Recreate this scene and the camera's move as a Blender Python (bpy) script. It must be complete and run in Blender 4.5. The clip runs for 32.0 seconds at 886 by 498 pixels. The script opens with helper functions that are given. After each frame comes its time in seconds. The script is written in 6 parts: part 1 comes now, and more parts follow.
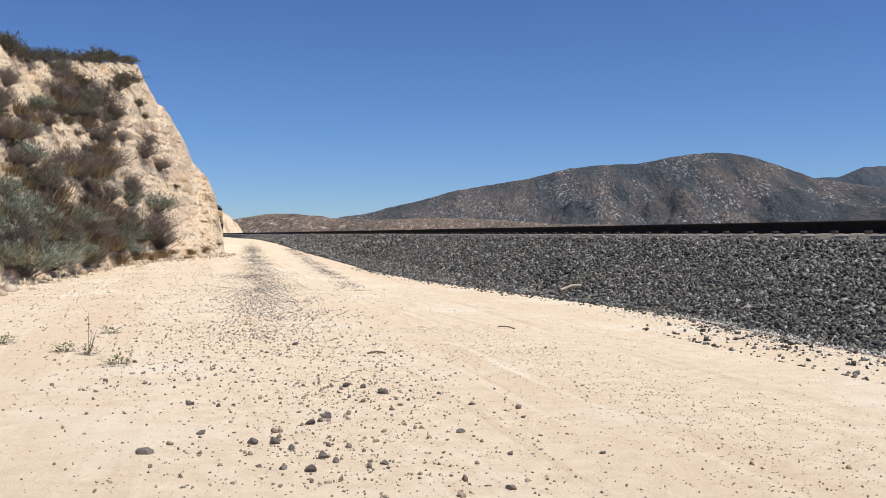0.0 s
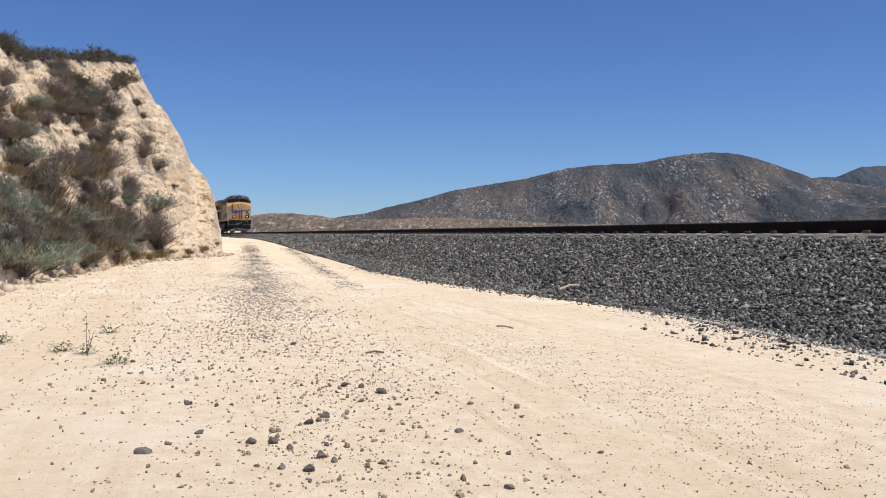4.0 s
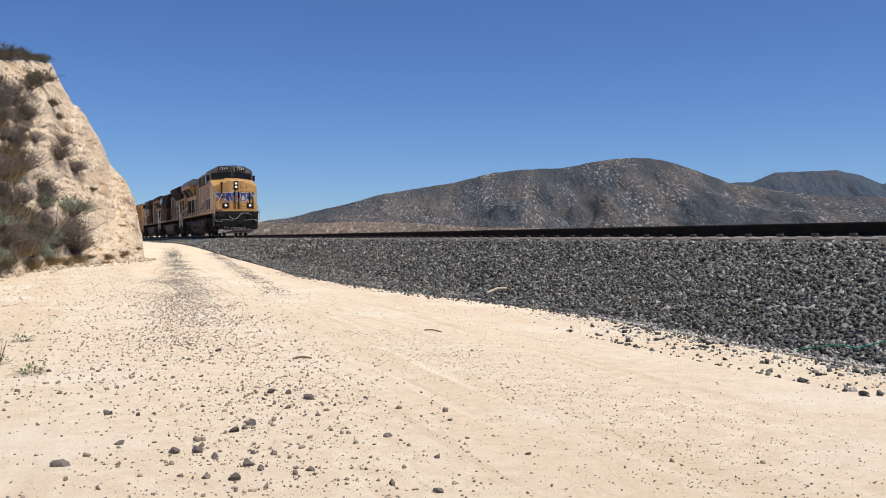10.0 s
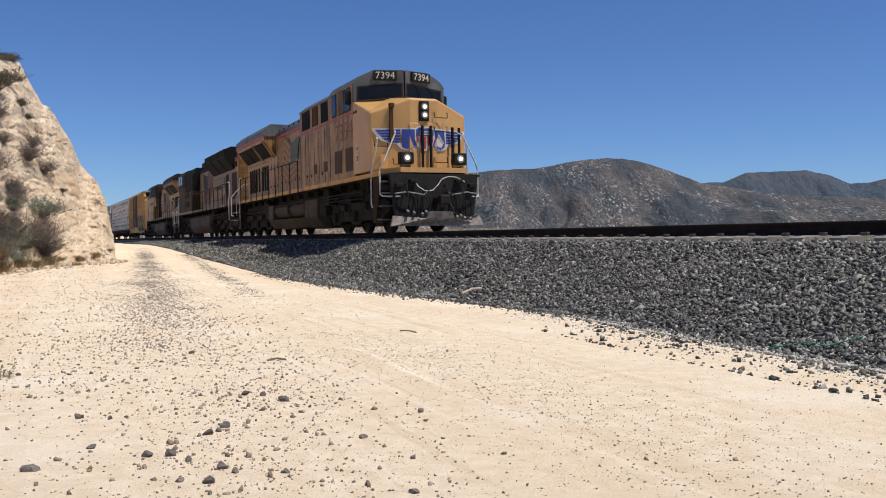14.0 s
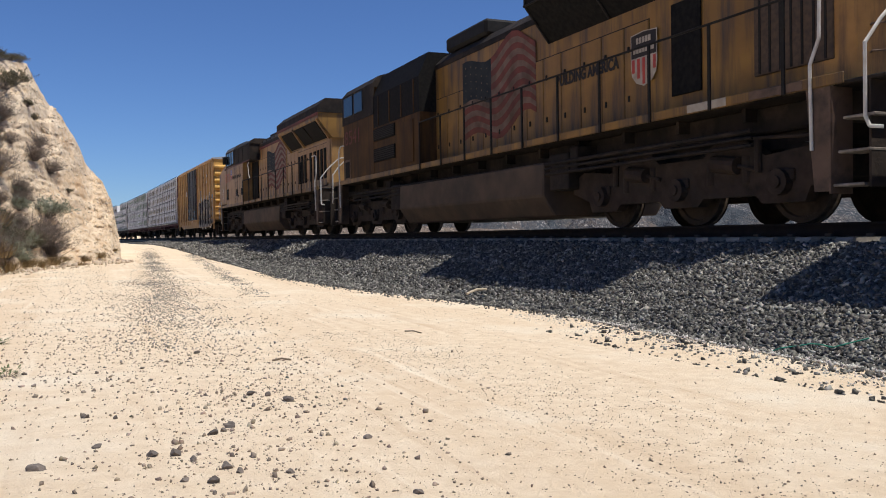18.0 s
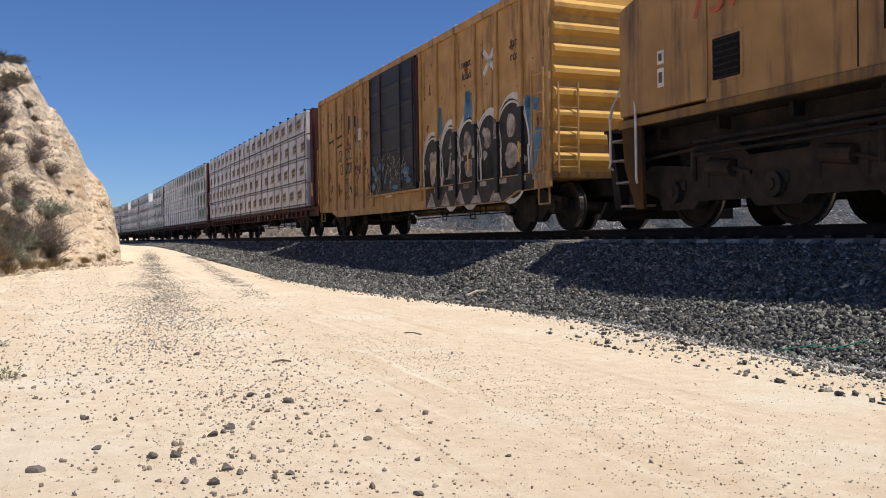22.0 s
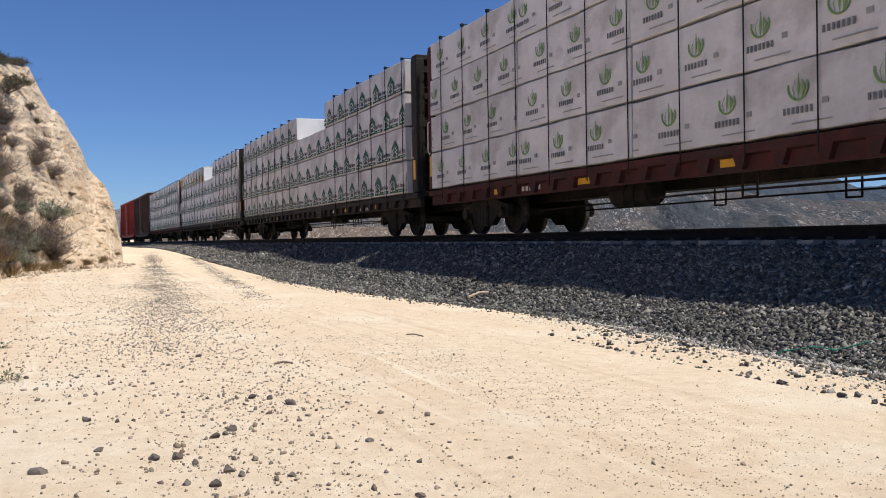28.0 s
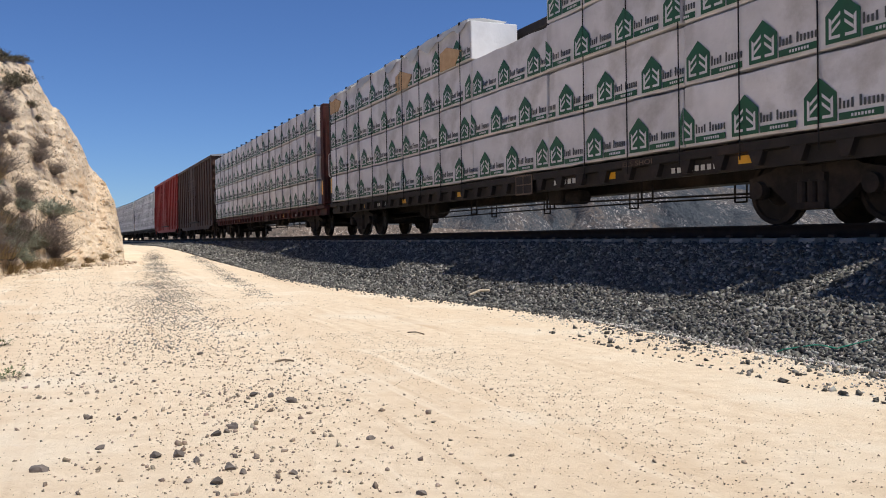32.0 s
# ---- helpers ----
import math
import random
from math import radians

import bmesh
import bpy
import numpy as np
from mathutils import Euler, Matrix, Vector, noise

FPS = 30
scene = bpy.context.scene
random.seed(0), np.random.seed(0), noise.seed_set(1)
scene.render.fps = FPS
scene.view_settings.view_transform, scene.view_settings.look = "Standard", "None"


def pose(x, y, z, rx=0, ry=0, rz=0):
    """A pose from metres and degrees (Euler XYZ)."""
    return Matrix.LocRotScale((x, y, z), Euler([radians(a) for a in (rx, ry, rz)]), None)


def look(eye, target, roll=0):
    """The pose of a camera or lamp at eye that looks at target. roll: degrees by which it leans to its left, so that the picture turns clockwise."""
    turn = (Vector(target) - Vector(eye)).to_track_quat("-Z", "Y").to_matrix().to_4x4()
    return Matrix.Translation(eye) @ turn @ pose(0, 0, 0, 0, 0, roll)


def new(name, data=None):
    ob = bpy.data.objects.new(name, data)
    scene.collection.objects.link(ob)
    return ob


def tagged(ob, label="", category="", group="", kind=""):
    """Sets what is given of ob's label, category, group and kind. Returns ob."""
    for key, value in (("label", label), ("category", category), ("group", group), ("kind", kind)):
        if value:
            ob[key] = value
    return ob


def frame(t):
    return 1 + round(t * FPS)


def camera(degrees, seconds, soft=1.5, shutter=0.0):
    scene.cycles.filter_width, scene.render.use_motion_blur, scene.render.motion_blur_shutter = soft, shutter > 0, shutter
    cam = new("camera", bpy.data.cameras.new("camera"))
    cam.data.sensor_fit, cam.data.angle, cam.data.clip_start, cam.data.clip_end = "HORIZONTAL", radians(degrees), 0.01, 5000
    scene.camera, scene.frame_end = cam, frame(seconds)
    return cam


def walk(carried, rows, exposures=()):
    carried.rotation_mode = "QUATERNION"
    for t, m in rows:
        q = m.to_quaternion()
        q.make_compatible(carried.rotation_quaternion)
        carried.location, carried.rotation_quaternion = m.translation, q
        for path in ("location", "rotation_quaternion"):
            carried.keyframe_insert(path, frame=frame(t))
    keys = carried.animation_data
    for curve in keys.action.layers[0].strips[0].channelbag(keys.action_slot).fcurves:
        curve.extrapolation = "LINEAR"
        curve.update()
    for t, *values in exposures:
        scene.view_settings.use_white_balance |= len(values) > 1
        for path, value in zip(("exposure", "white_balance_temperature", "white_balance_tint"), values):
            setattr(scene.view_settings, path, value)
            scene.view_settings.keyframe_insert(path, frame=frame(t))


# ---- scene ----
H = 1.0                       # the eye over the road
ROWS = (
    (0, 89.059, -0.150, 4.972),
    (0.5, 89.049, -0.140, 4.951),
    (1, 88.940, -0.198, 4.917),
    (1.5, 88.878, -0.232, 4.927),
    (2, 88.976, -0.170, 4.963),
    (2.5, 88.998, -0.151, 4.945),
    (3, 89.033, -0.185, 4.881),
    (3.5, 89.037, -0.165, 4.860),
    (5.5, 88.923, -0.133, 4.869),
    (6, 88.853, -0.182, 4.859),
    (6.5, 88.866, -0.128, 4.778),
    (7, 88.958, -0.122, 3.154),
    (7.5, 89.108, -0.020, 0.352),
    (8, 89.176, 0.025, -0.022),
    (8.5, 89.173, 0.046, 0.004),
    (9, 89.221, 0.012, -0.000),
    (9.5, 89.345, 0.030, 0.063),
    (10, 89.315, -0.026, 0.013),
    (10.5, 89.238, 0.021, 0.019),
    (11, 89.112, 0.000, -0.206),
    (11.5, 89.041, 0.094, -1.207),
    (12, 89.162, 0.131, -1.596),
    (12.5, 89.344, 0.183, -1.702),
    (13, 89.458, 0.165, -1.837),
    (13.5, 89.328, 0.164, -1.702),
    (14, 89.345, 0.162, -1.675),
    (14.5, 89.428, 0.128, -1.726),
    (16.5, 89.351, 0.098, -1.473),
    (17, 89.364, 0.086, -1.507),
    (17.5, 89.368, 0.101, -1.395),
    (18, 89.382, 0.083, -1.346),
    (18.5, 89.400, 0.107, -1.309),
    (19, 89.414, 0.142, -1.273),
    (19.5, 89.473, 0.130, -1.243),
    (20, 89.428, 0.137, -1.215),
    (20.5, 89.497, 0.124, -1.269),
    (21, 89.493, 0.080, -1.355),
    (21.5, 89.480, 0.095, -1.357),
    (22, 89.488, 0.080, -1.346),
    (22.5, 89.531, 0.124, -1.298),
    (23, 89.531, 0.127, -1.293),
    (23.5, 89.531, 0.127, -1.293),
    (24, 89.643, 0.174, -1.245),
    (24.5, 89.704, 0.124, -1.268),
    (25, 89.762, 0.123, -1.275),
    (25.5, 89.760, 0.111, -1.266),
    (27.5, 89.439, 0.105, -1.254),
    (28, 89.597, 0.137, -1.230),
    (28.5, 89.649, 0.099, -1.274),
    (29, 89.488, 0.083, -1.342),
    (29.5, 89.379, 0.074, -1.341),
    (30, 89.330, 0.065, -1.238),
    (30.5, 89.332, 0.082, -1.182),
    (31, 89.475, 0.099, -1.114),
    (31.5, 89.496, 0.109, -1.114),
    (32, 89.460, 0.112, -1.152)
)
cam = camera(2 * math.degrees(math.atan(784 / 1505)), 32.0, soft=1.0, shutter=0.0)
walk(cam, [(t, pose(0, 0, H, rx, ry, rz)) for t, rx, ry, rz in ROWS])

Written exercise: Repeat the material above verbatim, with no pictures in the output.

Correct result:
Recreate this scene and the camera's move as a Blender Python (bpy) script. It must be complete and run in Blender 4.5. The clip runs for 32.0 seconds at 886 by 498 pixels. The script opens with helper functions that are given. After each frame comes its time in seconds. The script is written in 6 parts: part 1 comes now, and more parts follow.
0.0 s
4.0 s
10.0 s
14.0 s
18.0 s
22.0 s
28.0 s
32.0 s
# ---- helpers ----
import math
import random
from math import radians

import bmesh
import bpy
import numpy as np
from mathutils import Euler, Matrix, Vector, noise

FPS = 30
scene = bpy.context.scene
random.seed(0), np.random.seed(0), noise.seed_set(1)
scene.render.fps = FPS
scene.view_settings.view_transform, scene.view_settings.look = "Standard", "None"


def pose(x, y, z, rx=0, ry=0, rz=0):
    """A pose from metres and degrees (Euler XYZ)."""
    return Matrix.LocRotScale((x, y, z), Euler([radians(a) for a in (rx, ry, rz)]), None)


def look(eye, target, roll=0):
    """The pose of a camera or lamp at eye that looks at target. roll: degrees by which it leans to its left, so that the picture turns clockwise."""
    turn = (Vector(target) - Vector(eye)).to_track_quat("-Z", "Y").to_matrix().to_4x4()
    return Matrix.Translation(eye) @ turn @ pose(0, 0, 0, 0, 0, roll)


def new(name, data=None):
    ob = bpy.data.objects.new(name, data)
    scene.collection.objects.link(ob)
    return ob


def tagged(ob, label="", category="", group="", kind=""):
    """Sets what is given of ob's label, category, group and kind. Returns ob."""
    for key, value in (("label", label), ("category", category), ("group", group), ("kind", kind)):
        if value:
            ob[key] = value
    return ob


def frame(t):
    return 1 + round(t * FPS)


def camera(degrees, seconds, soft=1.5, shutter=0.0):
    scene.cycles.filter_width, scene.render.use_motion_blur, scene.render.motion_blur_shutter = soft, shutter > 0, shutter
    cam = new("camera", bpy.data.cameras.new("camera"))
    cam.data.sensor_fit, cam.data.angle, cam.data.clip_start, cam.data.clip_end = "HORIZONTAL", radians(degrees), 0.01, 5000
    scene.camera, scene.frame_end = cam, frame(seconds)
    return cam


def walk(carried, rows, exposures=()):
    carried.rotation_mode = "QUATERNION"
    for t, m in rows:
        q = m.to_quaternion()
        q.make_compatible(carried.rotation_quaternion)
        carried.location, carried.rotation_quaternion = m.translation, q
        for path in ("location", "rotation_quaternion"):
            carried.keyframe_insert(path, frame=frame(t))
    keys = carried.animation_data
    for curve in keys.action.layers[0].strips[0].channelbag(keys.action_slot).fcurves:
        curve.extrapolation = "LINEAR"
        curve.update()
    for t, *values in exposures:
        scene.view_settings.use_white_balance |= len(values) > 1
        for path, value in zip(("exposure", "white_balance_temperature", "white_balance_tint"), values):
            setattr(scene.view_settings, path, value)
            scene.view_settings.keyframe_insert(path, frame=frame(t))


# ---- scene ----
H = 1.0                       # the eye over the road
ROWS = (
    (0, 89.059, -0.150, 4.972),
    (0.5, 89.049, -0.140, 4.951),
    (1, 88.940, -0.198, 4.917),
    (1.5, 88.878, -0.232, 4.927),
    (2, 88.976, -0.170, 4.963),
    (2.5, 88.998, -0.151, 4.945),
    (3, 89.033, -0.185, 4.881),
    (3.5, 89.037, -0.165, 4.860),
    (5.5, 88.923, -0.133, 4.869),
    (6, 88.853, -0.182, 4.859),
    (6.5, 88.866, -0.128, 4.778),
    (7, 88.958, -0.122, 3.154),
    (7.5, 89.108, -0.020, 0.352),
    (8, 89.176, 0.025, -0.022),
    (8.5, 89.173, 0.046, 0.004),
    (9, 89.221, 0.012, -0.000),
    (9.5, 89.345, 0.030, 0.063),
    (10, 89.315, -0.026, 0.013),
    (10.5, 89.238, 0.021, 0.019),
    (11, 89.112, 0.000, -0.206),
    (11.5, 89.041, 0.094, -1.207),
    (12, 89.162, 0.131, -1.596),
    (12.5, 89.344, 0.183, -1.702),
    (13, 89.458, 0.165, -1.837),
    (13.5, 89.328, 0.164, -1.702),
    (14, 89.345, 0.162, -1.675),
    (14.5, 89.428, 0.128, -1.726),
    (16.5, 89.351, 0.098, -1.473),
    (17, 89.364, 0.086, -1.507),
    (17.5, 89.368, 0.101, -1.395),
    (18, 89.382, 0.083, -1.346),
    (18.5, 89.400, 0.107, -1.309),
    (19, 89.414, 0.142, -1.273),
    (19.5, 89.473, 0.130, -1.243),
    (20, 89.428, 0.137, -1.215),
    (20.5, 89.497, 0.124, -1.269),
    (21, 89.493, 0.080, -1.355),
    (21.5, 89.480, 0.095, -1.357),
    (22, 89.488, 0.080, -1.346),
    (22.5, 89.531, 0.124, -1.298),
    (23, 89.531, 0.127, -1.293),
    (23.5, 89.531, 0.127, -1.293),
    (24, 89.643, 0.174, -1.245),
    (24.5, 89.704, 0.124, -1.268),
    (25, 89.762, 0.123, -1.275),
    (25.5, 89.760, 0.111, -1.266),
    (27.5, 89.439, 0.105, -1.254),
    (28, 89.597, 0.137, -1.230),
    (28.5, 89.649, 0.099, -1.274),
    (29, 89.488, 0.083, -1.342),
    (29.5, 89.379, 0.074, -1.341),
    (30, 89.330, 0.065, -1.238),
    (30.5, 89.332, 0.082, -1.182),
    (31, 89.475, 0.099, -1.114),
    (31.5, 89.496, 0.109, -1.114),
    (32, 89.460, 0.112, -1.152)
)
cam = camera(2 * math.degrees(math.atan(784 / 1505)), 32.0, soft=1.0, shutter=0.0)
walk(cam, [(t, pose(0, 0, H, rx, ry, rz)) for t, rx, ry, rz in ROWS])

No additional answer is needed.